I have a lovely lunch during which my laptop dies in the middle of me scouring Craigslist.  Great.  So I go 2 Google on my phone and decide 2 just go 2 a dealership.  On my way 2 that dealership I c a sign 4 another dealership “Lazy Days” hmmmm, I like the sound of it.  There’s a huge sliding door and it says “Your journey starts here” and I think 2 myself “maybe they’re right.”  I walk in and it’s huge.  I’m questioning if it’s the place 4 me as I get coffee and a cookie.  And then I feel this power surge in me.  I think 2 myself, “Oooo, I like this feeling….THIS is what it’s really about.”

I come out of the bathroom and I c a guy who looks like how my dad would look if he were still in a body and not in a wheelchair waiting at the front.  After we do introductions I say, “Michael was my dad’s name.”  “Oh yeah?” he says, “Jennifer is my daughter’s name.”  And on that, I decide 2 stay.  We look at all 4 options in my price range and I don’t really like any of them.  All the bathrooms suck and they all feel like campers, not homes.  Maybe I should lower my standards.  As we’re going back 2 the office we c one that isn’t in a spot, it’s just out there, in the middle.  We pull over 2 look at it.  “U check the inside, I’ll check the stats,” he says.  I go in2 the bathroom – I LOVE it!  Proper fridge, it’s more like a home and less like I’m camping.  I squeal in delight.  “Nice shower?” he asks, knowingly.  It’s a lot more expensive than what we were going 4.  As we ride back he asks what he needs 2 do 2 get me in2 it.  “Get it under $20,000” I say.  “Alrighty,” he replies.  He goes 2 talk 2 his manager and I c he’s got a dish of purple wrapped dark chocolate Kisses (that’s my color, that’s my kind of chocolate) with one Andes mint (Gavin’s fav), like a leaf on a cluster of grapes.  I smile 2 myself.  And I marvel at where I find myself.  I’ve been gone 4 eight days.  Feels like an eternity.
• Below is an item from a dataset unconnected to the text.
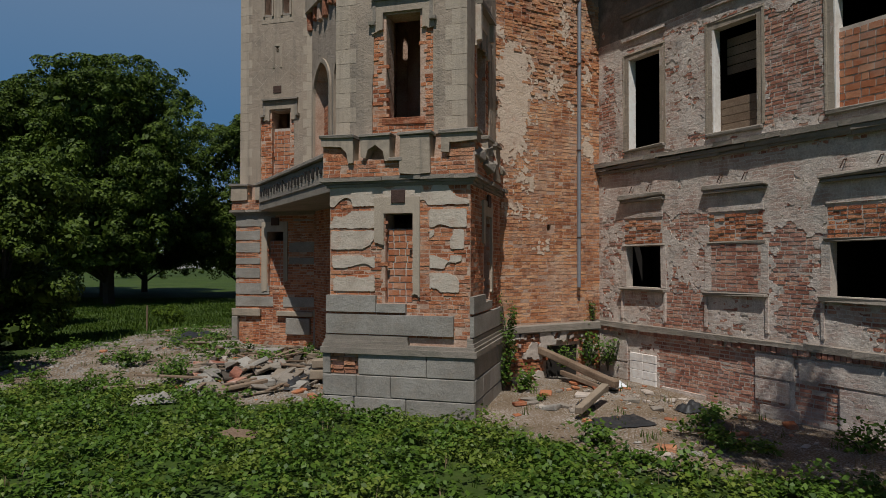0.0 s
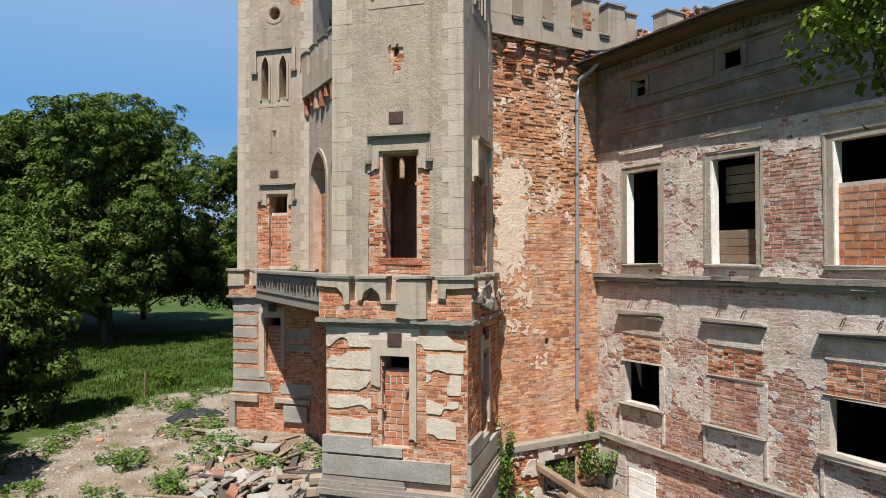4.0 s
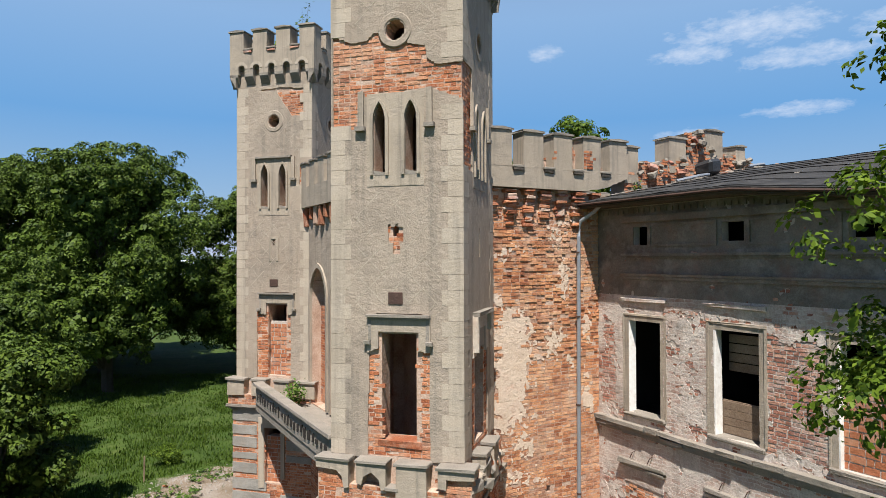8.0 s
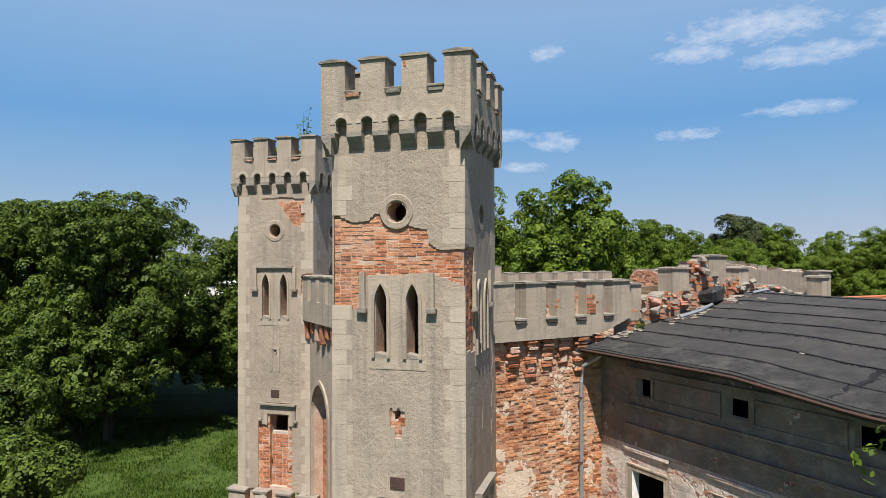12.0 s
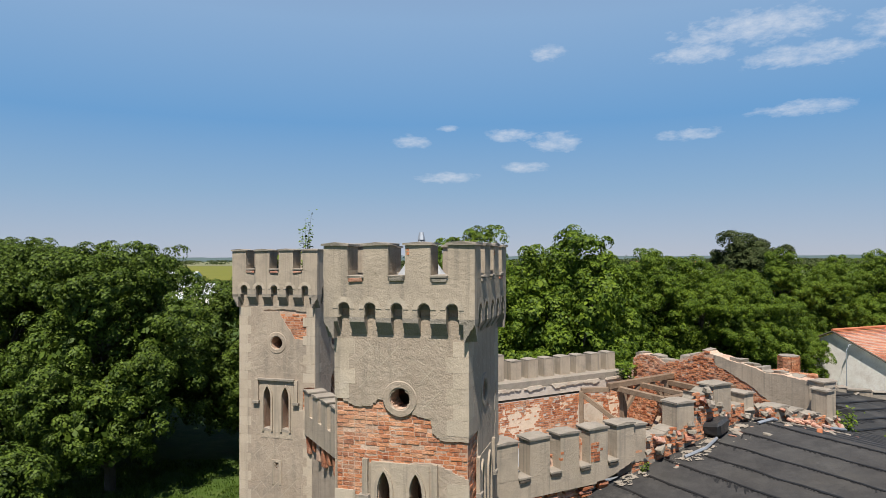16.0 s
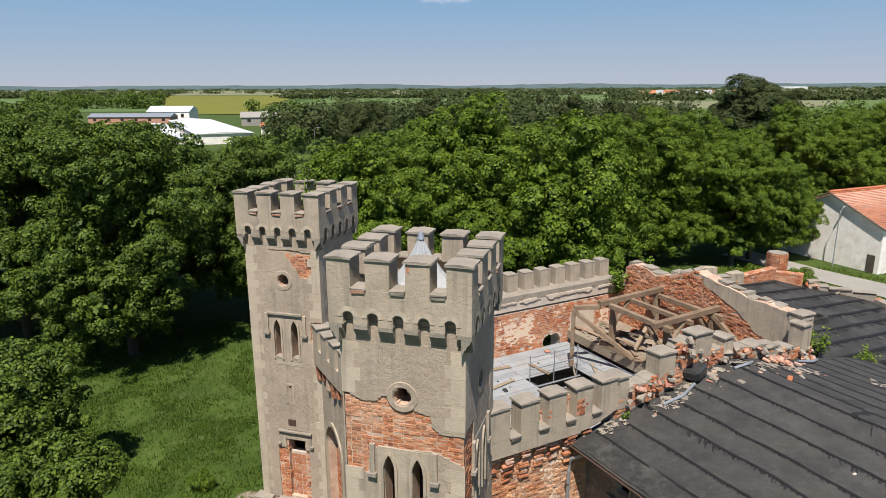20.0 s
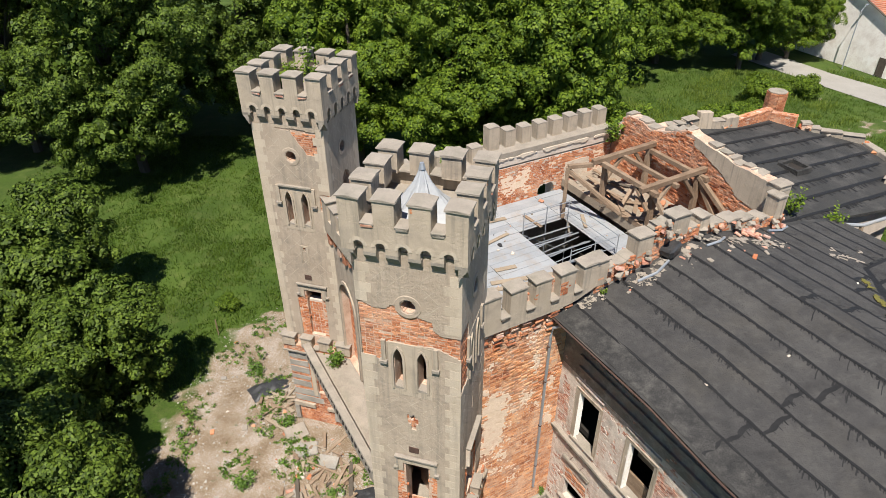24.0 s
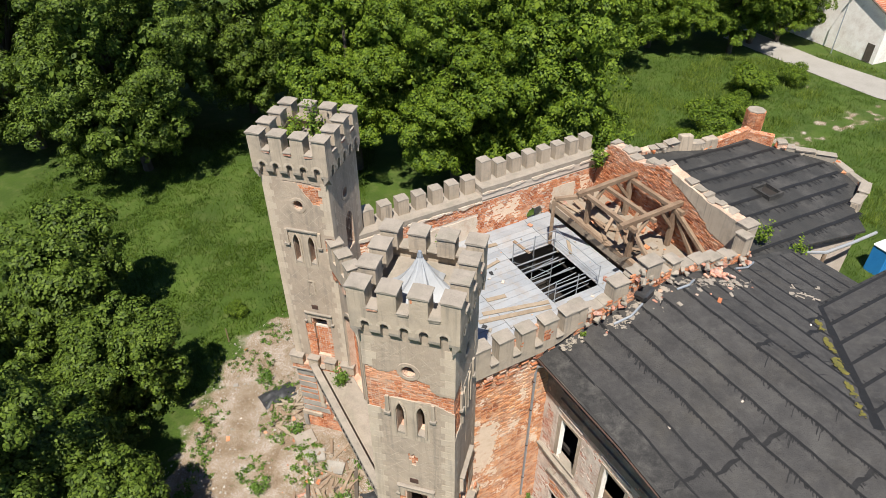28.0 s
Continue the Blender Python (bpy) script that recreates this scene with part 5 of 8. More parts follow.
        bricks(inf, Matrix.Translation((0, 0, 0.02)), x0, x1, 2.38, 3.37, lambda a, b: True, BRICK_DARK, 0.25, 0.083, 0.008, 0.008, 80)
# white blocks closing a cellar window, rustic plaster blocks on the plinth
w = thing("blocked_cellar_window", B @ MW, "cellar window closed with white cement blocks", "window", kind="structure")
for k in range(4):
    for j in range(2):
        part("cement_block", box(bmesh.new(), 1.10 + 0.42 * j, 1.50 + 0.42 * j, 0.0 + 0.2 * k, 0.19 + 0.2 * k, 0.0, 0.05, 0.006, jit=0.005), WALL_WHITE, w)
for x0, x1, z0, z1 in ((4.5, 5.3, 0.75, 1.2), (5.4, 7.0, 0.8, 1.2), (4.5, 5.2, 0.3, 0.7), (6.15, 7.3, 0.0, 0.75), (2.1, 3.3, -0.1, 0.12), (4.6, 5.4, -0.1, 0.2), (0.05, 1.0, 0.1, 0.5), (0.05, 1.0, 0.55, 1.15)):
    part("plinth_block", sheet(x0, x1, z0, z1, 0, 0.055, lambda a, b, q=(x0, x1, z0, z1): min(a - q[0], q[1] - a, b - q[2], q[3] - b) + 0.03 * rag(a * 2, b * 2, 4), (), 0.05), FACADE, wing, "", MW)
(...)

He comes back and slides a piece of paper with a price on it: $15,866.  WOW.  “U didn’t have 2 get it that much below $20,000” I say.  “Merry Christmas,” he says.  As he draws up the paperwork 4 my deposit, I look over the map of the U.S. hanging on his wall.  Oh, The Places You’ll Go from Dr. Seuss comes 2 mind.  “Some call it a fear of commitment,” I say, “I call it being a free spirit” “I’m so glad you’re doing it when you’re young,” he says, “so u can really enjoy it.  And u r making a commitment.”  That’s true.  A commitment 2 going anywhere and letting anything happen.  A commitment 2 trust and 2 guidance.  The guy at the farm I was gleaning at asked me what I wanted “2 B free, 2 B warm, and 2 B helpful,” was what came out of my mouth.  I’m very committed 2 that.

He wants me 2 get it delivered and I’m insisting I can come pick it up.  With what, I don’t know yet.   He offers 2 waive the delivery charge and says that when I open up the outside storage compartment I’ll find a hitch and I don’t know where it came from.  Double WOW.  As we ride the golf cart back over 2 put the Sold sign in it, I tell him how I gave the stuff filling my house away because I was wondering, hoping that if I did then what I needed would come 2 me and we could cut out this whole money middle man.  He totally gets it; calls it ‘cosmic justice.’  What beautiful words 2 describe it.  Of course he’s my salesman.

I’m back at the ranch and excitedly sharing the story with Trinity and Will.  I celebrate for awhile and then start looking for a truck while talking to Karen.  “Do you think it’s too much to ask to have one with a sunroof?” I ask her.  She joins me with “Not at all!”